У одних отцы гибли в лагерях, у других – на войне. Военное детство объединило всех.

Живыми вернуться просили.

Живыми вернутся не все.

Вагоны идут по России,

По травам ее, по росе.

И брат расставался с сестрою,

Покинув детей и жену,

Я юностью связан с войною

И я ненавижу войну.


(Песня из фильма «Пока фронт в обороне»)

Пацифизм наших хиппи шестидесятых годов как-то легко уживался с воспеванием героизма, с культом Фиделя Кастро и Че Гевары, с преклонением перед комиссарами двадцатых годов. Страна, уставшая от войны и суровости, искренне верила в устоявшийся мир и свое будущее счастье. Посмотрите фильмы шестидесятых, вслушайтесь в песни того времени – они все наполнены радостью и любовью.
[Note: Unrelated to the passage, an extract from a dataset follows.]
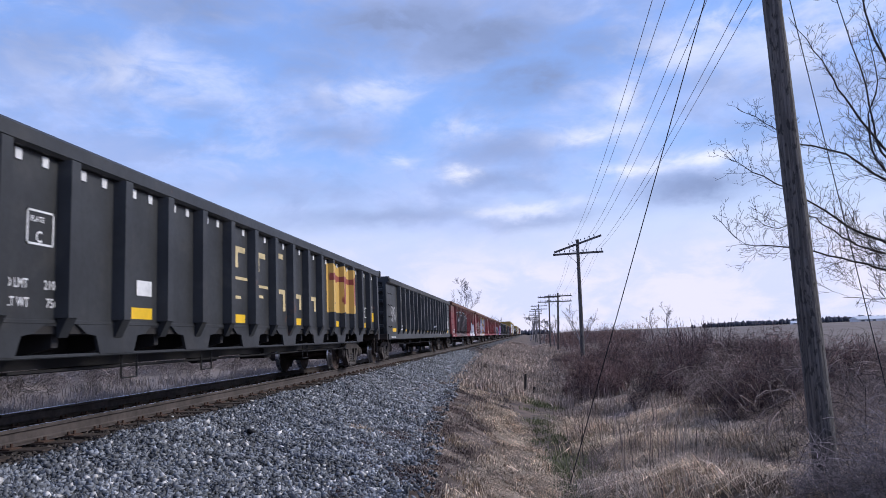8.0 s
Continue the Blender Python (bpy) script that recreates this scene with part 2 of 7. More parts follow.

Не случайно тогда же первым писателем для всей молодежи стал Александр Грин, а не Булгаков, Платонов или Набоков, те пришли позже. И из западной литературы Хемингуэй и Ремарк отодвинули временно в своей популярности Фолкнера и Бёлля. Первых хрупкий миг открытости выдвигал романтических героев. Веселые, чудные люди, живущие коротко, но ярко. Сливающиеся с природой, с дождем, солнцем, рекой, они путешествуют во времени не по законам постмодернизма, а в легких воздушных снах и видениях. Так, в сценарии «Все наши дни рождения» главный герой Митя легко попадает из шестидесятых годов в военное время, где помогает отважной летчице Наташе, покорившей его когда-то в военном детстве. Там, в реальном детстве, она погибает, здесь, в своих видениях, Митя старается ее спасти.